[GOAL OF THE EXERCISE] Pick out every line in the data below that holds "with".

[DATA EXCERPT]
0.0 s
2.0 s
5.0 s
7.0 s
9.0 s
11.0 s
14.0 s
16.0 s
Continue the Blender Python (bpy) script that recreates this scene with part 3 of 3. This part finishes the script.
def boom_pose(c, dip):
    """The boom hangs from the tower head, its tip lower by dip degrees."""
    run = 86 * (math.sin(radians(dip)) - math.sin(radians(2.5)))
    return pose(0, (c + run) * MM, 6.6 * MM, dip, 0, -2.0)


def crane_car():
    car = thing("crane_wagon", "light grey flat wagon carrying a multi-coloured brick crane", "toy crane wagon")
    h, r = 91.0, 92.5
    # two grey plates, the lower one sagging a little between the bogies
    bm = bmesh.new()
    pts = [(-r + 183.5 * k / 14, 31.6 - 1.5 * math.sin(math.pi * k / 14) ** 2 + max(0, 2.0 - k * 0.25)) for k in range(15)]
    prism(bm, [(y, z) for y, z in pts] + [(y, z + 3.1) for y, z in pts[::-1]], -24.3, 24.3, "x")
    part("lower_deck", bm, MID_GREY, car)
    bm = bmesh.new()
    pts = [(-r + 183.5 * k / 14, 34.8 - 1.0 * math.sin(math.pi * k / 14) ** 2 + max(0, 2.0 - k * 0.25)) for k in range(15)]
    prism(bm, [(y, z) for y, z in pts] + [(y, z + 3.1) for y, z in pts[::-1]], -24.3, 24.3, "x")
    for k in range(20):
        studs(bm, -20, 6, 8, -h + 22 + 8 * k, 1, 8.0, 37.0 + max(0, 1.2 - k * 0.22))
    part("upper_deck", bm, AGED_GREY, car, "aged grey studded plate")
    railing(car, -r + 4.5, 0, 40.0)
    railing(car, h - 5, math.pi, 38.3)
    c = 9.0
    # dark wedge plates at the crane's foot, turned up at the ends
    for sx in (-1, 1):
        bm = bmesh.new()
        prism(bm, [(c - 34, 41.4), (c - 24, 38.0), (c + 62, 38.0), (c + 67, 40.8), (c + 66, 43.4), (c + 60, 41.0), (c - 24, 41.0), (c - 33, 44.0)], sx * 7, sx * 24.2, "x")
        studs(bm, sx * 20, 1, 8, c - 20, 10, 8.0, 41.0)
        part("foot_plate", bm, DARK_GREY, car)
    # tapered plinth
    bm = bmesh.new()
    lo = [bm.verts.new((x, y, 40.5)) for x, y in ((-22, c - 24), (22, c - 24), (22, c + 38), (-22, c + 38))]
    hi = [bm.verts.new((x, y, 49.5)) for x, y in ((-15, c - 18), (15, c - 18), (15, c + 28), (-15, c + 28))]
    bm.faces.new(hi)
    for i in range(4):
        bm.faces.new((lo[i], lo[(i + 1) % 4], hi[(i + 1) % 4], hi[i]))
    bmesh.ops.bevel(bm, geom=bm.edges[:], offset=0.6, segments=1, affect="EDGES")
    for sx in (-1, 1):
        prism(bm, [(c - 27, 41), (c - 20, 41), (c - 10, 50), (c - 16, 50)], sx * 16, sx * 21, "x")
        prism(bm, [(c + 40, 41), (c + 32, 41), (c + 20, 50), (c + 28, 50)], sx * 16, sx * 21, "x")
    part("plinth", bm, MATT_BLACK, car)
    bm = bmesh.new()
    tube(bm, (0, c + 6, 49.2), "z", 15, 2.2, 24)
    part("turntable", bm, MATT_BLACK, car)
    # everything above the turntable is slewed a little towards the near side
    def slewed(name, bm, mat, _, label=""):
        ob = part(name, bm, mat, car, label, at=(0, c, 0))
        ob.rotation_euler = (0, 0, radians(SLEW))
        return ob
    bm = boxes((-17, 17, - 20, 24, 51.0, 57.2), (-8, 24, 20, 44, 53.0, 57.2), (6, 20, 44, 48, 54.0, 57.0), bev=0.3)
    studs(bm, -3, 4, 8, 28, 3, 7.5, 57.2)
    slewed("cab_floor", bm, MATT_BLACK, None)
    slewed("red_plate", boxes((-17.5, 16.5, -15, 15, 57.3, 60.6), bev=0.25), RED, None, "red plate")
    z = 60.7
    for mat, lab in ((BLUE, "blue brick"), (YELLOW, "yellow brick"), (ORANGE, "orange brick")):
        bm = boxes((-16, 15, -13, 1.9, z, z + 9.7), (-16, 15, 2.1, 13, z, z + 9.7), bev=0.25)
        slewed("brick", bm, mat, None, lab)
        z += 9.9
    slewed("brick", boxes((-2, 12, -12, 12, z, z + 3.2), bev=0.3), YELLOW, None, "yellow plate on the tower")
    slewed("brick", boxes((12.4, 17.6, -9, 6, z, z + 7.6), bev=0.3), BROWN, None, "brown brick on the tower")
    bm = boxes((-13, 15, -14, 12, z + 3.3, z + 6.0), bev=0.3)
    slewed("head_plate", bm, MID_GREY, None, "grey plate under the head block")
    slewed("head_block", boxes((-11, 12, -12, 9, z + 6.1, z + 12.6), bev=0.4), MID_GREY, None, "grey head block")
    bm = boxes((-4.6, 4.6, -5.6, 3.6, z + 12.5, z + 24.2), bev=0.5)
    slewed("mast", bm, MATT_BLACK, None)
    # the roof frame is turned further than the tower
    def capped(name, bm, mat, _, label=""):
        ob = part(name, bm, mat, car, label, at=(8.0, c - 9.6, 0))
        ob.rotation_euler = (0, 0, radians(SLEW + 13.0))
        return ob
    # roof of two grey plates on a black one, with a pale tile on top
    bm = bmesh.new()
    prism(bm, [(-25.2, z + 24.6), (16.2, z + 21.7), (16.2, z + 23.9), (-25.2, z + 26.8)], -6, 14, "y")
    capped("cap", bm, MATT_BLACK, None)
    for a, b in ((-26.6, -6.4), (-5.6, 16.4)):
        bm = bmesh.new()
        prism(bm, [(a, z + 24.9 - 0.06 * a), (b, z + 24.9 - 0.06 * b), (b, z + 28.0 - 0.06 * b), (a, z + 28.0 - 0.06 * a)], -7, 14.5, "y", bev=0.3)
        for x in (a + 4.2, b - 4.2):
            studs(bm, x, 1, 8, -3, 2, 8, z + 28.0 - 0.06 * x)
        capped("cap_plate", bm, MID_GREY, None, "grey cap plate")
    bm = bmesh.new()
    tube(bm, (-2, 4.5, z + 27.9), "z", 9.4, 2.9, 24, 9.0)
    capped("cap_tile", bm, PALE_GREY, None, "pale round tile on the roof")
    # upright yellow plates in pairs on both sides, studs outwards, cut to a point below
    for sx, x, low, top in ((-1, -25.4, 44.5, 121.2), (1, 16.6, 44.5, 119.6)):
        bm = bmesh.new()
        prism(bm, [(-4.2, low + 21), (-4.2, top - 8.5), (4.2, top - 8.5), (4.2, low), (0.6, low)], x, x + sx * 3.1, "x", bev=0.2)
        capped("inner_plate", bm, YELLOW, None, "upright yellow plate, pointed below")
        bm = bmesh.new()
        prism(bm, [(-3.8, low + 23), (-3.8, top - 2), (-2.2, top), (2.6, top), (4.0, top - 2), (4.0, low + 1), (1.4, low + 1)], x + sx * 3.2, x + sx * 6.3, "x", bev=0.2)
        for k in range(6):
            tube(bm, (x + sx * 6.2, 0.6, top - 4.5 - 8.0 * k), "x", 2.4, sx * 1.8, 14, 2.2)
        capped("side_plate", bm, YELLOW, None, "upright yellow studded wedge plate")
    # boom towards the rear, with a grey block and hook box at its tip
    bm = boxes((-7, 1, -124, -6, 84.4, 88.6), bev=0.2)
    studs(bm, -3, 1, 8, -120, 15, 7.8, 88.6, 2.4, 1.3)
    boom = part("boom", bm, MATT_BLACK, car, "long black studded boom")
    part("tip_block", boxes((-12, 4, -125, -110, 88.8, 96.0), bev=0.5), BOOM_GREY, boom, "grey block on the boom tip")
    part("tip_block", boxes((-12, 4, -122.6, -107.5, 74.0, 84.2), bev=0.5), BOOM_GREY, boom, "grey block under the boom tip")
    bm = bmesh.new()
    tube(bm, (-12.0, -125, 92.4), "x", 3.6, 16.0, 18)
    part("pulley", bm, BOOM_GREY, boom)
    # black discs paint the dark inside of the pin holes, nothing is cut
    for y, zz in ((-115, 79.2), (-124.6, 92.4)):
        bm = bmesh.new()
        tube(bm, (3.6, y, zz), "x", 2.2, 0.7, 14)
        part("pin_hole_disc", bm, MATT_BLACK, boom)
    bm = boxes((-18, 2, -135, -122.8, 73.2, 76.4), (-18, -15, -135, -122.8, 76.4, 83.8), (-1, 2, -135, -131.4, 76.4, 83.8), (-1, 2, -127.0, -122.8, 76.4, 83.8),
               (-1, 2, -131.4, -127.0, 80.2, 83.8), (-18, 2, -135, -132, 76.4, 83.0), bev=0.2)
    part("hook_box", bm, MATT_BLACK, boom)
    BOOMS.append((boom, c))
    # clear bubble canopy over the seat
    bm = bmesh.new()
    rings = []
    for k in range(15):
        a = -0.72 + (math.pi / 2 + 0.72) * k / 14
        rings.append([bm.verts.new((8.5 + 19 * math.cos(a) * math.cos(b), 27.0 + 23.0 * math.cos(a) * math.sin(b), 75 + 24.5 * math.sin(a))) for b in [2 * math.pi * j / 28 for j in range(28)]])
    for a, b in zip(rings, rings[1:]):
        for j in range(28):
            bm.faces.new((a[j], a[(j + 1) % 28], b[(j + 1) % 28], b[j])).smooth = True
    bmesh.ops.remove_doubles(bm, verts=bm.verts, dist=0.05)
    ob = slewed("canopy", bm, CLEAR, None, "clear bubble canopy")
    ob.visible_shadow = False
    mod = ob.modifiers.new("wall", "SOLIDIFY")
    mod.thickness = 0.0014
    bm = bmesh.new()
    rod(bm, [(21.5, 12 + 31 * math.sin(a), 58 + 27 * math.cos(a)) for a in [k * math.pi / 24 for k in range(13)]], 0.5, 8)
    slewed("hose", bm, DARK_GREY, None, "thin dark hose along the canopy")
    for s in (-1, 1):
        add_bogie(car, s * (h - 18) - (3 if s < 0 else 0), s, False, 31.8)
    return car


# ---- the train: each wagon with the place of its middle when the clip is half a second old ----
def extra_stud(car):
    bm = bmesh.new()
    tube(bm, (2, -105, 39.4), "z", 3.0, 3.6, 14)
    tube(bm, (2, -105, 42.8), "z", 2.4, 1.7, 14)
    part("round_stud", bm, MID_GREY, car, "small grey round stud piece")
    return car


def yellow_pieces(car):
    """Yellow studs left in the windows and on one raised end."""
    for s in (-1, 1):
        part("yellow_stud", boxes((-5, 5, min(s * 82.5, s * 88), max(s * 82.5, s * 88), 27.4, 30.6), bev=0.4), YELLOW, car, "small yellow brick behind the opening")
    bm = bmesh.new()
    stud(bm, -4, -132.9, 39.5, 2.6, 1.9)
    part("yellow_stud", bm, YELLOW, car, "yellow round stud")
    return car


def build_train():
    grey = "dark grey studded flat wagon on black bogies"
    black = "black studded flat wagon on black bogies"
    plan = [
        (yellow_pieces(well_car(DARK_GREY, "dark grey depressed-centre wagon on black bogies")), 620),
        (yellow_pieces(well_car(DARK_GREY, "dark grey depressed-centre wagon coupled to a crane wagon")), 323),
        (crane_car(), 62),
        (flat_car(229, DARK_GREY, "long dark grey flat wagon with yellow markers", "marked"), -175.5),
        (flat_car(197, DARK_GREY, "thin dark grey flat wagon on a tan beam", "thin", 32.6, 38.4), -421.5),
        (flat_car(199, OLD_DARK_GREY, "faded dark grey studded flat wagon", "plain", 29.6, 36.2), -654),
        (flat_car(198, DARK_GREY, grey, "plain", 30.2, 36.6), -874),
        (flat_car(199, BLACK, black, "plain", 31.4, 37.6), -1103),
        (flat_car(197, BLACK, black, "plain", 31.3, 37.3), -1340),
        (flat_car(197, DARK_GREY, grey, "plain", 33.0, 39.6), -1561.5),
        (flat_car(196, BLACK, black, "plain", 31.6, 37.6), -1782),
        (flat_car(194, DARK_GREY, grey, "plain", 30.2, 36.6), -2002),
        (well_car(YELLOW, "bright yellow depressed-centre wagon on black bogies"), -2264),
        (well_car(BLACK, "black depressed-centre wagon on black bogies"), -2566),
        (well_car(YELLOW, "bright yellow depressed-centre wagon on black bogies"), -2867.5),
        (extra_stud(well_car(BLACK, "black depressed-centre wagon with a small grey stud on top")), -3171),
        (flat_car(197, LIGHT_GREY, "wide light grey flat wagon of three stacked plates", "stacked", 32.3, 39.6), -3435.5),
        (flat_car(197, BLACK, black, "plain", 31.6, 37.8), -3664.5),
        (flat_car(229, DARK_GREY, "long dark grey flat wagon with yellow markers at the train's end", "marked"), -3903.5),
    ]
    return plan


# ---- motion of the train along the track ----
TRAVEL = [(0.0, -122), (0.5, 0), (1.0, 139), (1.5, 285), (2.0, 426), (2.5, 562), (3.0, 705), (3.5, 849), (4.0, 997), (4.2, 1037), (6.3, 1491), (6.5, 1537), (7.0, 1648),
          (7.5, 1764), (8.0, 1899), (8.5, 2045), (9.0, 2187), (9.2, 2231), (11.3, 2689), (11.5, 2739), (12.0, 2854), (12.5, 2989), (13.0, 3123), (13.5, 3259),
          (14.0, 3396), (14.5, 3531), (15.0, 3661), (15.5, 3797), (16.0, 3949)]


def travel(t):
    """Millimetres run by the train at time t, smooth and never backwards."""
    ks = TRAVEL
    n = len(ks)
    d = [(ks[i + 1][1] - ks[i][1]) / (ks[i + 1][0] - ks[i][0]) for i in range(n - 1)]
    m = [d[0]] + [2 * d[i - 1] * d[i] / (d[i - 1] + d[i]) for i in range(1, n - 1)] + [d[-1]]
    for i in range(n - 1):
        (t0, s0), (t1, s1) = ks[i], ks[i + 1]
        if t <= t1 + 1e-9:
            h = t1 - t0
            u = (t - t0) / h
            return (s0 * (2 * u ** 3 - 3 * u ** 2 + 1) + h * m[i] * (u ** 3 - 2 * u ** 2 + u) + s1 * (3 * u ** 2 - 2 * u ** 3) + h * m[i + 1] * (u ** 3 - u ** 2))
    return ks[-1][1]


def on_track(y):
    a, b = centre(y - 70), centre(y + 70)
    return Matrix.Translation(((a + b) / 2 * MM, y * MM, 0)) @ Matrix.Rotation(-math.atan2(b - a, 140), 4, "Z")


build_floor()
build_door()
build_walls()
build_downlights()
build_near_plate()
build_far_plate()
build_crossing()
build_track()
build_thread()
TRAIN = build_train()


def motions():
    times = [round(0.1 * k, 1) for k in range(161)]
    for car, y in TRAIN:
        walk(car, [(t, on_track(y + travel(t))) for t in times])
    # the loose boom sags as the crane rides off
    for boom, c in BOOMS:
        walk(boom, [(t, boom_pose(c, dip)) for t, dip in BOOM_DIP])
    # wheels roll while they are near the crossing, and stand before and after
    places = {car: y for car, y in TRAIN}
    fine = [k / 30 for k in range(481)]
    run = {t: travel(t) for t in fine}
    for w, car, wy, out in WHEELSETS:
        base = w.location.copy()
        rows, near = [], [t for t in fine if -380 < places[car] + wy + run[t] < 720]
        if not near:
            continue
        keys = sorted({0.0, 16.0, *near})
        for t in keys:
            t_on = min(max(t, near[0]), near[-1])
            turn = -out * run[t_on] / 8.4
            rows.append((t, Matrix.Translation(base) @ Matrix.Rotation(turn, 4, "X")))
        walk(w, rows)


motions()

[WRITTEN RESPONSE]
Continue the Blender Python (bpy) script that recreates this scene with part 3 of 3. This part finishes the script.
    # roof of two grey plates on a black one, with a pale tile on top
    # boom towards the rear, with a grey block and hook box at its tip
# ---- the train: each wagon with the place of its middle when the clip is half a second old ----
        (flat_car(229, DARK_GREY, "long dark grey flat wagon with yellow markers", "marked"), -175.5),
        (extra_stud(well_car(BLACK, "black depressed-centre wagon with a small grey stud on top")), -3171),
        (flat_car(229, DARK_GREY, "long dark grey flat wagon with yellow markers at the train's end", "marked"), -3903.5),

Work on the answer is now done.